First of all, with all my respect for Bill Thurston "an orbifold is a topological space which looks locally like a finite quotient of Rn by a finite group of O(n)" is a rather poor definition. It fails to address the (important!) class of non-effective orbifolds. For example, the moduli space of elliptic curves is a non-effective orbifold (because every elliptic curve has a $-1$ automorphism). To adress user76758's comment, I'll note that this is indeed a definition. In that approach, one takes an orbifold to be a topological space $X$ equipped with a maximal atlas $\{\psi_i\}$, where each $\psi_i$ is a homeomorphism between open subsets of $X$ and of $\mathbb R^n/G_i$ for some finite group $G_i$ that depends on $i$. The transition functions should be smooth, which means that they should lift (locally!) to smooth maps from (open subsets) of $\mathbb R^n$ to $\mathbb R^n$. This approach has been worked out in the paper Orbifolds as diffeologies. In that approach, orbifolds form a category, as explained in that paper.

One way to see that the above approach is poorly behaved is that your don't get the correct orbifold fundamental group if you follow your nose and write down the obvious definition using paths and homotopies. The orbifold $S^1/\mathbb Z_2$ (action given by $(x,y)\mapsto (x,-y)$) should have $D_\infty$ as its orbifold fundamental group, but as a diffeological space, its fundamental group is trivial (exercise!).

In a correct definition of orbifolds (namely one that is equivalent to smooth stacks -- see e.g. Topological and Smooth Stacks) it is important to realize that orbifolds form a 2-category, not a category! If you get something that looks like it's a category, you're doing something wrong.

Instead of trying to argue that orbifolds form a 2-category, I'll give an exercise. The goal of this exercise is to classify purely ineffective orbifolds whose coarse moduli space$^\dagger$ is $S^1$. Here, "purely ineffective" means that the isotropy group is everywhere the same (and non-trivial).

Exercise:

  1. Make a guess about what the classification of purely ineffective orbifolds with coarse moduli space $S^1$ might looks like.
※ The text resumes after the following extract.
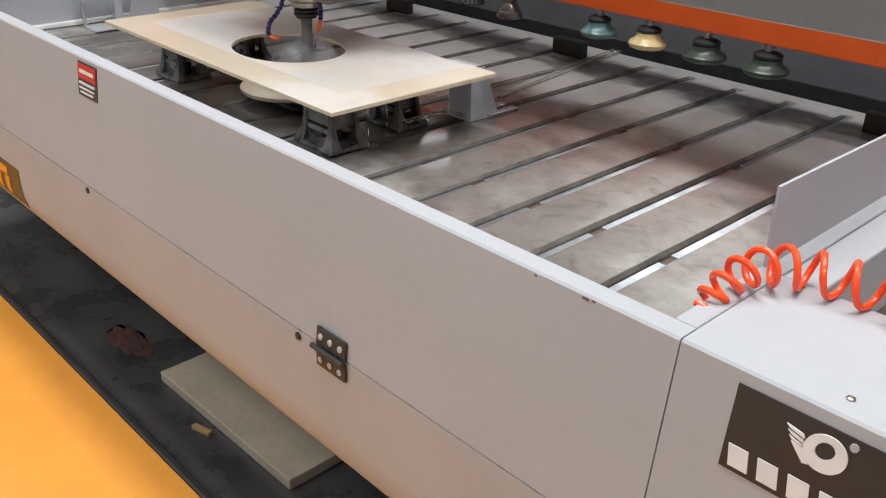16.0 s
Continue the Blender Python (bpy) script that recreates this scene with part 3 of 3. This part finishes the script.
for yy in (WY - 0.003, WY - 0.0015):
    for cx, cz, rx, rz, ang in ((1.3600, 0.2625, 0.0215, 0.0200, 0.35), (1.3595, 0.2655, 0.0085, 0.0105, -0.75)):
        pts = []
        for i in range(36):
            t = 2 * math.pi * i / 36
            u, v = rx * math.cos(t), rz * math.sin(t)
            pts.append(ring.verts.new((cx + u * math.cos(ang) - v * math.sin(ang) - RO[0], yy - RO[1], cz + u * math.sin(ang) + v * math.cos(ang))))
        loops.append(pts)
for i in range(36):
    j = (i + 1) % 36
    for p, q in ((loops[0], loops[1]), (loops[2], loops[3]), (loops[0], loops[2]), (loops[1], loops[3])):
        ring.faces.new((p[i], p[j], q[j], q[i]))
bmesh.ops.recalc_face_normals(ring, faces=ring.faces)
part("emblem_ring", lean(ring), SIGNW, logo, "white swept ring")
for k in range(3):
    x, z = 1.3185 + 0.0025 * k, 0.2755 - 0.0055 * k
    part("emblem_wing", lean(prism([(x, z), (x + 0.018 - 0.002 * k, z - 0.0035), (x + 0.020 - 0.002 * k, z - 0.0075), (x + 0.004, z - 0.0035)], 1, WY - 0.003, WY - 0.0015, o=RO)), SIGNW, logo)
part("emblem_stem", lean(prism([(1.3265, 0.2595), (1.3375, 0.2600), (1.3480, 0.2440), (1.3420, 0.2430)], 1, WY - 0.003, WY - 0.0015, o=RO)), SIGNW, logo)
part("emblem_dot", lean(prism([(1.383 + 0.0045 * math.cos(i * 0.785), 0.2865 - 0.004 + 0.0045 * math.sin(i * 0.785)) for i in range(8)], 1, WY - 0.003, WY - 0.0015, o=RO)), GREY, logo)
for i in range(7):
    x = 1.268 + i * 0.0325
    part("block", lean(prism([(x + 0.004, 0.200), (x + 0.026, 0.200), (x + 0.022, 0.224), (x, 0.224)], 1, WY - 0.003, WY - 0.0015, o=RO)), SIGNW, logo)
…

Use the fact that these orbifolds are the mapping cylinders of morphisms from $[pt/\!\!/G]$ to $[pt/\!\!/G]$.
  1. Consider the following orbifold with coarse moduli space $S^1$. It is given by $[S^1/\!\!/S_n]$ where the action of a permutation $\sigma\in S_n$ is by $(-1)^\sigma$. The isotropy is everywhere $A_n$, and so one gets a purely ineffective orbifold with coarse moduli space $S^1$ and isotropy group $A_n$.
  1. Identify where that orbifold sits in the conjectural classification from part 1).

$\dagger$ Other people would call that the "underlying space" of the orbifold, but that terminology is somewhat misleading because it makes you think that an orbifold consists of a space with extra structure, whereas good definitions of orbifolds tend to not mention that space at all.